| SET EXERCISE |
Reproduce the listing below exactly. Pictures do not belong in the copy.

| DATASET CONTENT |

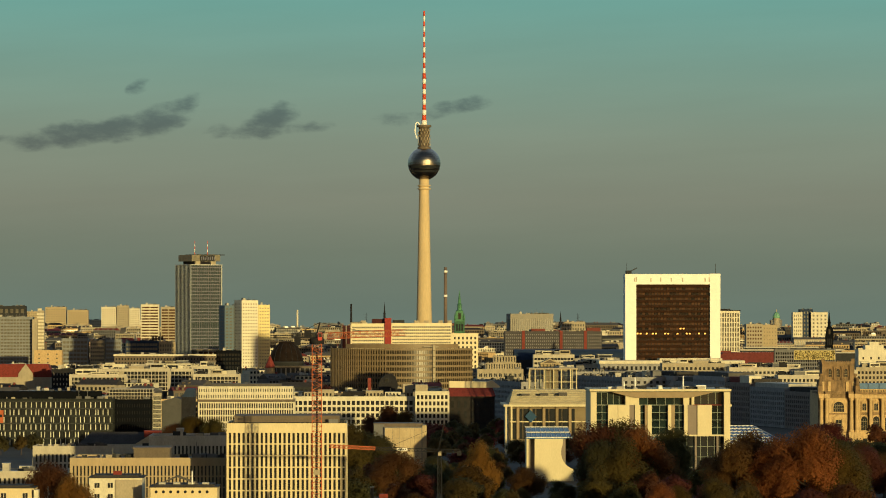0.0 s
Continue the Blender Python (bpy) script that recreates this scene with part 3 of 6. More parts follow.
BASEPANEL = material("blue_grey_panel", (0.20, 0.24, 0.26), 0.7, vary=0.1)
# brown kept dark for the shade of the recess under the eaves
WINGSHADE = material("shade_brown_wall_panels", (0.21, 0.165, 0.10), 0.8, vary=0.12)
# colour lowered so upright steps look like a slope in glancing sun
WINGROOF = material("dimmed_pale_roofing", (0.34, 0.31, 0.225), 0.8, vary=0.2, scale=0.2)
MULLION = material("grey_green_mullion", (0.22, 0.25, 0.215), 0.8, spec=0.1)
SLAB = material("white_concrete_slab", (0.58, 0.51, 0.33), 0.75, vary=0.06, scale=0.25, streak=0.6)
SLAB_TAN = material("tan_concrete_slab", (0.46, 0.38, 0.25), 0.8, vary=0.1)
# also serves as shade tone for the front's grey slabs and base columns
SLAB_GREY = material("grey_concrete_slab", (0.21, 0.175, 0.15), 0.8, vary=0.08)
SOFFIT = material("brown_soffit", (0.27, 0.205, 0.125), 0.7, vary=0.1)
EMBLEM_BLUE = material("blue_emblem", (0.035, 0.08, 0.15), 0.9, spec=0.08)
EMBLEM_GREEN = material("green_emblem", (0.012, 0.11, 0.05), 0.5)
# blue base colour stands for the sky mirrored in the glass
SKYLIGHT = material("sky_blue_skylight_glass", (0.06, 0.14, 0.27), 0.25, vary=0.15, scale=1.0, bump=0.0)
chancellery()


# ---- garden pavilion with a round cut in its wall and a blue glass roof ----
pav = thing("garden_pavilion", Matrix.Translation((0, 1400, -0.1)), "white garden wall building with round cut and blue glass roof", "building")
bm = bmesh.new()
arc = [(31.0 - 7.0 * math.cos(a), 11.6 + 7.0 * math.sin(a)) for a in [radians(-73 + 98 * i / 14) for i in range(15)]]
extrude(bm, [(13.5, 0), (29.0, 0)] + arc + [(24.8, 17.0), (13.5, 17.0)], 0, 1.2)
part("cut_wall", bm, SLAB, pav, "white wall with round cut")
part("side_wall", bx(10.3, 11.1, 1.0, 14, 0, 17.2), SLAB, pav)
part("body", bx(11.1, 26, 4, 14, 0, 16.8), SLAB_GREY, pav)
bm = bmesh.new()
v = [bm.verts.new(p) for p in ((10.2, 0.6, 17.4), (28.6, 0.6, 17.4), (27.4, 13, 21.2), (10.4, 13, 21.2), (10.2, 0.6, 17.0), (28.6, 0.6, 17.0), (27.4, 13, 17.0), (10.4, 13, 17.0))]
for f in ((0, 1, 2, 3), (4, 5, 1, 0), (5, 6, 2, 1), (7, 4, 0, 3)):
    bm.faces.new([v[i] for i in f])
part("glass_roof", bm, SKYLIGHT, pav, "blue sloping glass roof")
for k in range(10):
    bm = bmesh.new()
    bar(bm, (10.4 + k * 2.0, 0.5, 17.55), (10.6 + k * 1.85, 13, 21.3), 0.16)
    part("roof_bar", bm, ALU, pav)
for k in range(3):
    y, z = 0.6 + 6.2 * k, 17.5 + 1.88 * k
    part("roof_beam", bx(10.2, 28.4 - 0.5 * k, y - 0.2, y + 0.2, z - 0.1, z + 0.2), ALU, pav)

glassh = thing("glass_roofed_hall", pose(0, 1465, 0), "low hall with sloping glass lattice roof", "building")
bm = bmesh.new()
v = [bm.verts.new(p) for p in ((84, 0, 12.6), (121.5, 0, 12.6), (110.5, 30, 19.0), (84, 30, 19.0), (121.5, 70, 14.0))]
bm.faces.new((v[0], v[1], v[2], v[3]))
bm.faces.new((v[1], v[4], v[2]))
part("glass_roof", bm, SKYLIGHT, glassh, "pale glass lattice roof")
for i in range(17):
    t = i / 16
    bm = bmesh.new()
    bar(bm, (84 + 37.5 * t, 0, 12.8), (84 + 26.5 * t, 30, 19.15), 0.3)
    part("rafter", bm, ALU, glassh)
for i in range(7):
    t = i / 6
    bm = bmesh.new()
    bar(bm, (84, 30 * t, 12.75 + 6.4 * t), (121.5 - 11 * t, 30 * t, 12.75 + 6.4 * t), 0.26)
    part("purlin", bm, ALU, glassh)
part("eaves_band", bx(84, 122.2, -1.2, 0.2, 8.6, 12.5), BROWN, glassh, "brown eaves band")
part("end_roof", bx(112, 128, 0.4, 60, 8.0, 9.0), ROOF_GREY, glassh)
part("wall", bx(84, 127.6, 0.6, 60, 0, 8.4), SLAB_GREY, glassh)
part("end_panel", bx(117.2, 121.6, -0.2, 0.6, 0, 8.0), CREAM, glassh, "cream end panel")


# ---- parliament: sandstone front, corner tower, portico and glass dome ----
def arch_outline(x, z0, w, h, n=8):
    r = w / 2
    return [(x - r, z0), (x + r, z0)] + [(x + r * math.cos(math.pi * i / n), z0 + h - r + r * math.sin(math.pi * i / n)) for i in range(n + 1)]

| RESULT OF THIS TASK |
0.0 s
Continue the Blender Python (bpy) script that recreates this scene with part 3 of 6. More parts follow.
BASEPANEL = material("blue_grey_panel", (0.20, 0.24, 0.26), 0.7, vary=0.1)
# brown kept dark for the shade of the recess under the eaves
WINGSHADE = material("shade_brown_wall_panels", (0.21, 0.165, 0.10), 0.8, vary=0.12)
# colour lowered so upright steps look like a slope in glancing sun
WINGROOF = material("dimmed_pale_roofing", (0.34, 0.31, 0.225), 0.8, vary=0.2, scale=0.2)
MULLION = material("grey_green_mullion", (0.22, 0.25, 0.215), 0.8, spec=0.1)
SLAB = material("white_concrete_slab", (0.58, 0.51, 0.33), 0.75, vary=0.06, scale=0.25, streak=0.6)
SLAB_TAN = material("tan_concrete_slab", (0.46, 0.38, 0.25), 0.8, vary=0.1)
# also serves as shade tone for the front's grey slabs and base columns
SLAB_GREY = material("grey_concrete_slab", (0.21, 0.175, 0.15), 0.8, vary=0.08)
SOFFIT = material("brown_soffit", (0.27, 0.205, 0.125), 0.7, vary=0.1)
EMBLEM_BLUE = material("blue_emblem", (0.035, 0.08, 0.15), 0.9, spec=0.08)
EMBLEM_GREEN = material("green_emblem", (0.012, 0.11, 0.05), 0.5)
# blue base colour stands for the sky mirrored in the glass
SKYLIGHT = material("sky_blue_skylight_glass", (0.06, 0.14, 0.27), 0.25, vary=0.15, scale=1.0, bump=0.0)
chancellery()


# ---- garden pavilion with a round cut in its wall and a blue glass roof ----
pav = thing("garden_pavilion", Matrix.Translation((0, 1400, -0.1)), "white garden wall building with round cut and blue glass roof", "building")
bm = bmesh.new()
arc = [(31.0 - 7.0 * math.cos(a), 11.6 + 7.0 * math.sin(a)) for a in [radians(-73 + 98 * i / 14) for i in range(15)]]
extrude(bm, [(13.5, 0), (29.0, 0)] + arc + [(24.8, 17.0), (13.5, 17.0)], 0, 1.2)
part("cut_wall", bm, SLAB, pav, "white wall with round cut")
part("side_wall", bx(10.3, 11.1, 1.0, 14, 0, 17.2), SLAB, pav)
part("body", bx(11.1, 26, 4, 14, 0, 16.8), SLAB_GREY, pav)
bm = bmesh.new()
v = [bm.verts.new(p) for p in ((10.2, 0.6, 17.4), (28.6, 0.6, 17.4), (27.4, 13, 21.2), (10.4, 13, 21.2), (10.2, 0.6, 17.0), (28.6, 0.6, 17.0), (27.4, 13, 17.0), (10.4, 13, 17.0))]
for f in ((0, 1, 2, 3), (4, 5, 1, 0), (5, 6, 2, 1), (7, 4, 0, 3)):
    bm.faces.new([v[i] for i in f])
part("glass_roof", bm, SKYLIGHT, pav, "blue sloping glass roof")
for k in range(10):
    bm = bmesh.new()
    bar(bm, (10.4 + k * 2.0, 0.5, 17.55), (10.6 + k * 1.85, 13, 21.3), 0.16)
    part("roof_bar", bm, ALU, pav)
for k in range(3):
    y, z = 0.6 + 6.2 * k, 17.5 + 1.88 * k
    part("roof_beam", bx(10.2, 28.4 - 0.5 * k, y - 0.2, y + 0.2, z - 0.1, z + 0.2), ALU, pav)

glassh = thing("glass_roofed_hall", pose(0, 1465, 0), "low hall with sloping glass lattice roof", "building")
bm = bmesh.new()
v = [bm.verts.new(p) for p in ((84, 0, 12.6), (121.5, 0, 12.6), (110.5, 30, 19.0), (84, 30, 19.0), (121.5, 70, 14.0))]
bm.faces.new((v[0], v[1], v[2], v[3]))
bm.faces.new((v[1], v[4], v[2]))
part("glass_roof", bm, SKYLIGHT, glassh, "pale glass lattice roof")
for i in range(17):
    t = i / 16
    bm = bmesh.new()
    bar(bm, (84 + 37.5 * t, 0, 12.8), (84 + 26.5 * t, 30, 19.15), 0.3)
    part("rafter", bm, ALU, glassh)
for i in range(7):
    t = i / 6
    bm = bmesh.new()
    bar(bm, (84, 30 * t, 12.75 + 6.4 * t), (121.5 - 11 * t, 30 * t, 12.75 + 6.4 * t), 0.26)
    part("purlin", bm, ALU, glassh)
part("eaves_band", bx(84, 122.2, -1.2, 0.2, 8.6, 12.5), BROWN, glassh, "brown eaves band")
part("end_roof", bx(112, 128, 0.4, 60, 8.0, 9.0), ROOF_GREY, glassh)
part("wall", bx(84, 127.6, 0.6, 60, 0, 8.4), SLAB_GREY, glassh)
part("end_panel", bx(117.2, 121.6, -0.2, 0.6, 0, 8.0), CREAM, glassh, "cream end panel")


# ---- parliament: sandstone front, corner tower, portico and glass dome ----
def arch_outline(x, z0, w, h, n=8):
    r = w / 2
    return [(x - r, z0), (x + r, z0)] + [(x + r * math.cos(math.pi * i / n), z0 + h - r + r * math.sin(math.pi * i / n)) for i in range(n + 1)]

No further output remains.